Doug Garrett Announces Publication of His New Book:

"Green Home Building: Money Saving Strategies for an Affordable,

Healthy, High Performance Home"

To buy my new book go to: or go to Amazon and type in the title

For many years I have been dismayed and saddened to find that there

is a gulf between the green building industry and the building science

field. To my eyes, they should have embraced each other a long time

ago, but instead, as so often happens, they each feel they have the

holy grail and so don't need the other. Green building focuses on

how construction impacts our world, our environment and our collective

future. It teaches us to select materials that are healthy, renewable,

or at least have a minimal impact on the planet. Building science

focuses on the physics of how these materials interact with heat, air

and moisture to form a holistic system. Building science teaches us in detail how to build. 

Remember, that even sustainably harvested wood studs will rot in less than ten

years if the wall assembly has the vapor barrier in the wrong place.

The goal is to combine these materials correctly for your climate

zone to maximize the comfort, health and performance of the house system.

Both share a common set of goals: to create homes that are healthy, safe,

efficient, durable with low maintenance, and affordable. The last

item has always been a problem for the green building industry. Green

homes have gotten a reputation for being only for those who can afford

expensive, high dollar per square foot homes.

I know that this is often the case, I also know why they end up in that unenviable

spot. They try to build a home just as they always have, and then add

some high cost "green bling" to the same old house so they can call it


That doesn't work. You have to put your money where it pays off best.
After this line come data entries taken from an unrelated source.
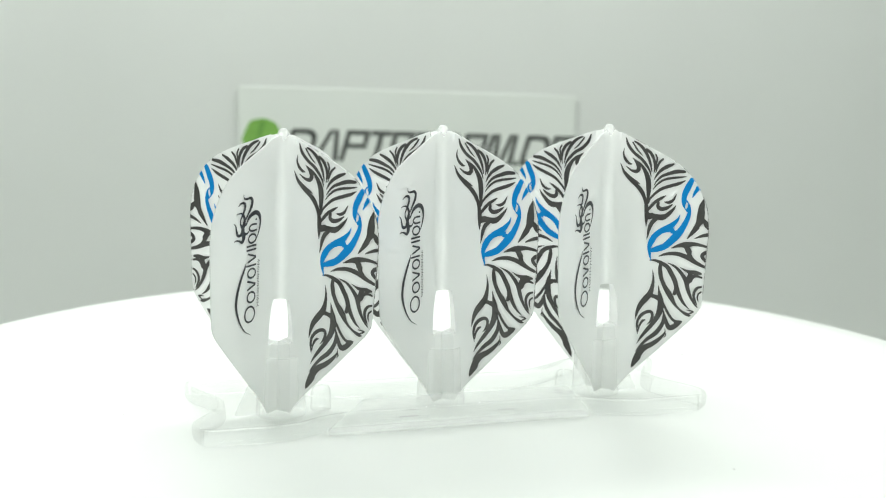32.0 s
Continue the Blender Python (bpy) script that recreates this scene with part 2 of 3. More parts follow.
# ---------------------------------------------------------------- turntable
SPECKS = ((-39.4, -46.6, 0.16), (39.4, -27.9, 0.18), (57.0, -8.0, 0.16), (-36.2, -46.2, 0.12), (-52.0, 21.0, 0.14), (12.0, -58.0, 0.13), (50.0, 22.0, 0.15))


def turntable():
    table = thing("turntable", "round glossy white display turntable, slowly turning", "turntable")
    bm = lathe(bmesh.new(), [(0, -11), (111.0, -11), (111.9, -10.4), (112.6, -9.4), (112.6, -0.5), (112.3, 0.3), (111.6, 0.62), (105, 0.95), (96, 1.35), (82, 1.75), (66, 1.95), (56, 2.0), (0, 2.0)], 192)
    part("platter", bm, PLATTER, table, smooth=True)
    bm = lathe(bmesh.new(), [(0, FLOOR_Z / MM + 0.01), (88, FLOOR_Z / MM + 0.01), (90, FLOOR_Z / MM + 2), (90, -12), (88, -11.05), (0, -11.05)], 96)
    part("foot", bm, PLATTER, table)
    for x, y, size in SPECKS:
        bm = bmesh.new()
        bmesh.ops.create_icosphere(bm, subdivisions=1, radius=size * MM)
        bmesh.ops.scale(bm, vec=(1.6, 0.8, 0.35), verts=bm.verts)
        bmesh.ops.translate(bm, vec=(x * MM, y * MM, (2.0 + size * 0.3) * MM), verts=bm.verts)
        part("dust_speck", bm, SPECK, table, "tiny grey speck of dust")
    lint = smooth_line([(-37.9, -43.9), (-37.4, -42.7), (-36.3, -42.2), (-34.4, -43.1), (-33.6, -42.8)], 5)
    bm = bmesh.new()
    rings = [[bm.verts.new(((x + 0.025 * math.cos(a)) * MM, (y + 0.025 * math.cos(a)) * MM, (2.03 + 0.025 * math.sin(a)) * MM)) for a in (0, 1.57, 3.14, 4.71)] for x, y in lint]
    for low, high in zip(rings, rings[1:]):
        for k in range(4):
            bm.faces.new((low[k], low[(k + 1) % 4], high[(k + 1) % 4], high[k]))
    part("lint", bm, LINT, table, "thin pale thread of lint")
    return table


# ---------------------------------------------------------------- printed ornaments
def ink_field(rr, zz, strokes):
    """Signed distance to a set of tapering strokes, negative inside."""
    field = np.full(rr.shape, 9.0)
    for stroke in strokes:
        line = smooth_line(stroke, 5)
        for a, b in zip(line, line[1:]):
            wide = max(a[2], b[2]) + 0.4
            r0, r1 = min(a[0], b[0]) - wide, max(a[0], b[0]) + wide
            z0, z1 = min(a[1], b[1]) - wide, max(a[1], b[1]) + wide
            i0, i1 = np.searchsorted(rr[:, 0], (r0, r1))
            j0, j1 = np.searchsorted(zz[0], (z0, z1))
            if i1 <= i0 or j1 <= j0:
                continue
            pr, pz = rr[i0:i1, j0:j1], zz[i0:i1, j0:j1]
            d = b[:2] - a[:2]
            t = np.clip(((pr - a[0]) * d[0] + (pz - a[1]) * d[1]) / max(d @ d, 1e-9), 0, 1)
            dist = np.hypot(pr - a[0] - t * d[0], pz - a[1] - t * d[1]) - (a[2] + t * (b[2] - a[2]))
            field[i0:i1, j0:j1] = np.minimum(field[i0:i1, j0:j1], dist)
    return field


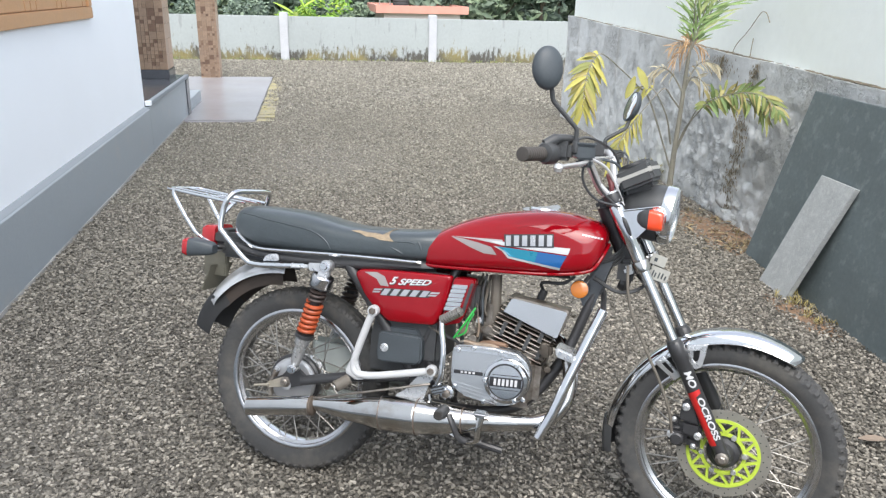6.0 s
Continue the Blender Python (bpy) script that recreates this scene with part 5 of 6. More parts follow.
for s in (1, -1):
    a, b = V(0.781, 0.366 * s, 1.080), V(0.808, 0.262 * s, 1.083)
    d_ = (b - a).normalized()
    bm = blank()
    prof = [(0.010, 0.0), (0.0175, 0.001), (0.0185, 0.004), (0.0185, 0.010)]
    for k in range(9):
        prof += [(0.0165, 0.011 + 0.010 * k), (0.0165, 0.013 + 0.010 * k), (0.0178, 0.0145 + 0.010 * k), (0.0178, 0.0195 + 0.010 * k)]
    lathe(bm, prof + [(0.020, 0.103), (0.020, 0.107), (0.012, 0.108)], a, d_, 24)
    fpart("grip", bm, GRIP, hb, "worn black rubber grip")
    bm = blank()
    c = V(0.815, 0.252 * s, 1.085)
    lathe(bm, [(0.012, -0.028), (0.024, -0.024), (0.029, -0.014), (0.029, 0.012), (0.024, 0.02), (0.012, 0.024)], c, d_, 24)
    box(bm, (-0.022, -0.024, -0.024), (0.03, 0.022, 0.026), 0.010, Matrix.Translation(V(0.838, 0.222 * s, 1.092)))
    if s > 0:
        tube(bm, curve_through([V(0.805, 0.262, 1.105), V(0.835, 0.240, 1.124), V(0.875, 0.20, 1.122)], 5), [0.014] * 5 + [0.010] * 5 + [0.006], 12)
    fpart("switch_housing", bm, BLACK_PLASTIC, hb, "black switch and throttle housing")
    bm = blank()
    if s > 0:
        box(bm, (-0.028, -0.026, -0.014), (0.022, 0.024, 0.022), 0.005, Matrix.Translation(V(0.898, 0.196, 1.088)) @ Matrix.Rotation(radians(14), 4, "Z"))
        box(bm, (-0.030, -0.028, 0.022), (0.024, 0.026, 0.029), 0.003, Matrix.Translation(V(0.898, 0.196, 1.088)) @ Matrix.Rotation(radians(14), 4, "Z"))
        box(bm, (-0.02, -0.016, -0.034), (0.02, 0.016, -0.012), 0.006, Matrix.Translation(V(0.895, 0.196, 1.088)))
        fpart("brake_reservoir", bm, GREY_PLASTIC, hb, "black brake fluid reservoir")
    else:
        box(bm, (-0.018, -0.02, -0.014), (0.022, 0.02, 0.014), 0.006, Matrix.Translation(V(0.895, -0.196, 1.085)))
        fpart("lever_perch", bm, BLACK_PLASTIC, hb)
    bm = blank()
    lev = curve_through([V(0.898, 0.185 * s, 1.070), V(0.902, 0.215 * s, 1.066), V(0.896, 0.262 * s, 1.062), V(0.872, 0.315 * s, 1.056), V(0.866, 0.332 * s, 1.053)], 5)
    tube(bm, lev, [0.0105 - 0.0002 * i for i in range(len(lev))], 10, flat=0.7)
    lathe(bm, [(0.0, -0.0125), (0.0085, -0.010), (0.013, 0), (0.0085, 0.010), (0.0, 0.0125)], V(0.866, 0.335 * s, 1.053), (0, 0, 1), 14)
    fpart("lever", bm, BRIGHT_BAR, hb, "silver alloy lever")
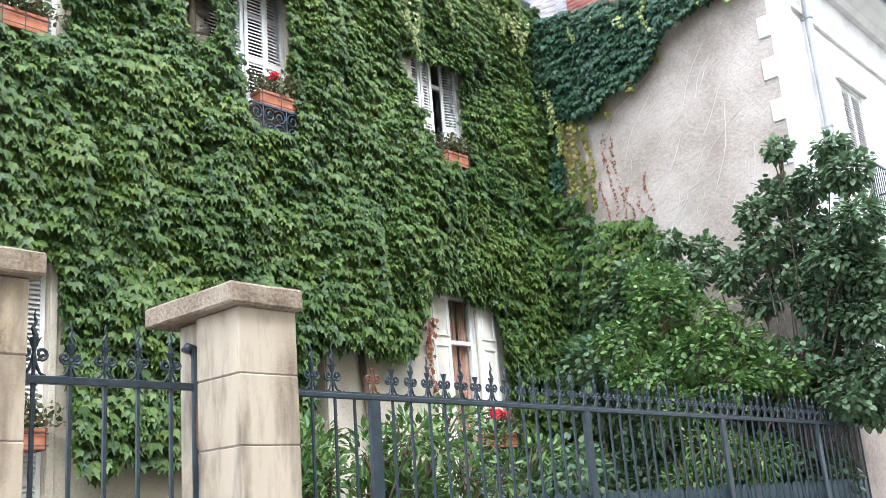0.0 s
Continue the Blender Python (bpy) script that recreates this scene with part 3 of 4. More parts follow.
def dormer(cx, hw, ztop, base, kindof):
    """Stone dormer: scrolled wings, pilasters, lintel, pediment, window and shutters."""
    e = empty("dormer", "white stone dormer with scrolled sides and a %s" % ("closed louvred shutter" if kindof == 1 else "half-open shutter"), "dormer", "", "dormers")
    z0, y0 = 10.24, 8.06
    oh = hw - 0.2
    ztopo = ztop - 0.2
    for s in (-1, 1):
        out = [(cx + s * (hw - 0.02), z0), (cx + s * base, z0)]
        n = 12
        for k in range(n + 1):
            a = k / n
            out.append((cx + s * (base - (base - hw - 0.05) * min(1, 1.35 * a) ** 0.55), z0 + 0.1 + (ztop - 0.35 - z0) * a))
        out.append((cx + s * (hw - 0.02), ztop - 0.1))
        bm = bmesh.new()
        extrude(bm, out, "y", y0 + 0.05, y0 + 0.2)
        part("wing", bm, "plaster", e)
        bm = boxm(cx + (oh if s > 0 else -hw), cx + (hw if s > 0 else -oh), y0, y0 + 0.3, z0 - 0.04, ztop, 0.012)
        box(bm, cx + (oh + 0.03 if s > 0 else -hw + 0.03), cx + (hw - 0.03 if s > 0 else -oh - 0.03), y0 - 0.018, y0 + 0.01, z0 + 0.05, ztop - 0.25)
        part("pilaster", bm, "plaster", e)
        # cheek back to the slope, with lead apron
        bm = bmesh.new()
        extrude(bm, [(y0 + 0.29, z0), (slope(z0) + 0.1, z0), (slope(ztop) + 0.15, ztop), (y0 + 0.29, ztop)], "x", cx + s * hw - 0.03, cx + s * hw + 0.03)
        part("cheek", bm, "plaster", e)
        bm = bmesh.new()
        vs = [bm.verts.new((x, slope(z) - 0.05 - (0.05 if abs(x - cx) < hw + 0.1 else 0), z)) for x, z in
              ((cx + s * hw, z0), (cx + s * (base + 0.14), z0), (cx + s * (hw + 0.34), z0 + 0.45), (cx + s * (hw + 0.22), ztop - 0.3), (cx + s * hw, ztop))]
        f = bm.faces.new(vs)
        ext = bmesh.ops.extrude_face_region(bm, geom=[f])
        bmesh.ops.translate(bm, vec=(0, 0.05, 0), verts=[v for v in ext["geom"] if isinstance(v, bmesh.types.BMVert)])
        bmesh.ops.recalc_face_normals(bm, faces=bm.faces)
        part("flashing", bm, "lead", e, "grey lead flashing")
    bm = boxm(cx - oh - 0.001, cx + oh + 0.001, y0 + 0.004, y0 + 0.28, ztopo, ztop - 0.001)
    box(bm, cx - hw + 0.02, cx + hw - 0.02, y0 - 0.02, y0 + 0.02, ztop - 0.06, ztop - 0.005)
    part("lintel", bm, "plaster", e)
    # cornice in three steps, all round
    bm = bmesh.new()
    for g, za, zb in ((0.05, 0.0, 0.05), (0.1, 0.05, 0.1), (0.16, 0.1, 0.145)):
        box(bm, cx - hw - g, cx + hw + g, y0 - g, slope(ztop) + 0.12, ztop + za, ztop + zb - 0.001)
    part("cornice", bm, "plaster", e)
    zb, rise = ztop + 0.146, 0.38
    bm = bmesh.new()
    W = hw + 0.17
    extrude(bm, [(cx - W + 0.06, zb), (cx + W - 0.06, zb), (cx, zb + rise - 0.06)], "y", y0 - 0.05, slope(zb) + 0.35)
    extrude(bm, [(cx - W * 0.55, zb + 0.06), (cx + W * 0.55, zb + 0.06), (cx, zb + rise * 0.62)], "y", y0 - 0.085, y0 - 0.03)
    part("pediment", bm, "plaster", e)
    bm = bmesh.new()
    for s in (-1, 1):
        extrude(bm, [(cx + s * W, zb - 0.01), (cx + s * W, zb + 0.06), (cx, zb + rise + 0.05), (cx, zb + rise - 0.05), (cx + s * (W - 0.12), zb + 0.003)], "y", y0 - 0.17, slope(zb) + 0.35)
    part("raking_cornice", bm, "plaster", e)
    bm = bmesh.new()
    for s in (-1, 1):
        extrude(bm, [(cx + s * (W + 0.02), zb + 0.045), (cx + s * (W + 0.02), zb + 0.075), (cx, zb + rise + 0.08), (cx, zb + rise + 0.052)], "y", y0 - 0.19, slope(zb) + 0.4)
    part("lead_cover", bm, "lead", e, "dark lead cover of the pediment")
    x0, x1 = cx - oh, cx + oh
    casement(e, x0, x1, z0 + 0.02, ztopo, y0 + 0.17, (z0 + 0.95,), False, 0.06)
    part("sill", boxm(x0 - 0.05, x1 + 0.05, y0 - 0.04, y0 + 0.2, z0 - 0.06, z0 - 0.01, 0.008), "plaster", e)
    q = x1 - x0
    if kindof == 1:
        for k in range(3):
            shutter(e, x0 + 0.02 + k * q / 3, x0 + (k + 1) * q / 3 - 0.006, z0 + 0.02, ztopo - 0.02, y0 + 0.07, 0.42)
    else:
        shutter(e, x0 + 0.005, x0 + 0.3, z0 + 0.02, ztopo - 0.02, y0 + 0.1, 0.42, turn=-78 if kindof == 0 else -24)
        shutter(e, x1 - 0.3, x1 - 0.005, z0 + 0.02, ztopo - 0.02, y0 + 0.1, 0.42, turn=66, pivot=x1)
    part("room_lining", boxm(x0, x1, y0 + 0.6, y0 + 0.64, z0, ztopo), "dark", e)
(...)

The focus is on the efficiency of the envelope, not the glitzy, expensive

equipment, or solar PV panels. By making the envelope as efficient as

possible, we can downsize the heating and cooling equipment and then

use the money saved to pay for the green upgrades to the envelope.

We also teach the reader that often, the difference between a high

efficiency envelope and a run of the mill envelope has more to do with

how the home is built, and not what it is built of. For example, did

you know that according to Oak Ridge National Labs, gaps as small as

1/8 of an inch will reduce the effective R-value of insulation from R-19

to R-9? Did you know that the average American heating/cooling system

is loosing one third of the heated/cooled air it makes between the unit

and the supply register in your rooms?

These are just two examples of how really major improvements in the

performance of a home can be ratcheted way up without spending a ton of

money. You are still achieving the same level of insulation as before,

but now you have selected a product that really delivers that level of

performance stated on the label. Not sure which insulation works best?

Read the book. Not sure how to tell if the ducts in your new home leak

badly? Read the book and you will know that a simple and inexpensive

test is available to answer that question with certainty. Specify that

your builder will perform and pass that test, and you can sleep peacefully

knowing that your rooms are getting all of the heated/cooled air you are

paying for.

In conclusion, we have learned how to build homes that will perform so much

better than they did just ten or fifteen years ago. Green homes must

be cost effective for the family living in them or they are nothing

more than expensive demonstration projects. Green homes must have both

a positive Return On Investment (ROI) and honor our duty to be good

stewards of the earth. We know how to do this. It's the right thing to do.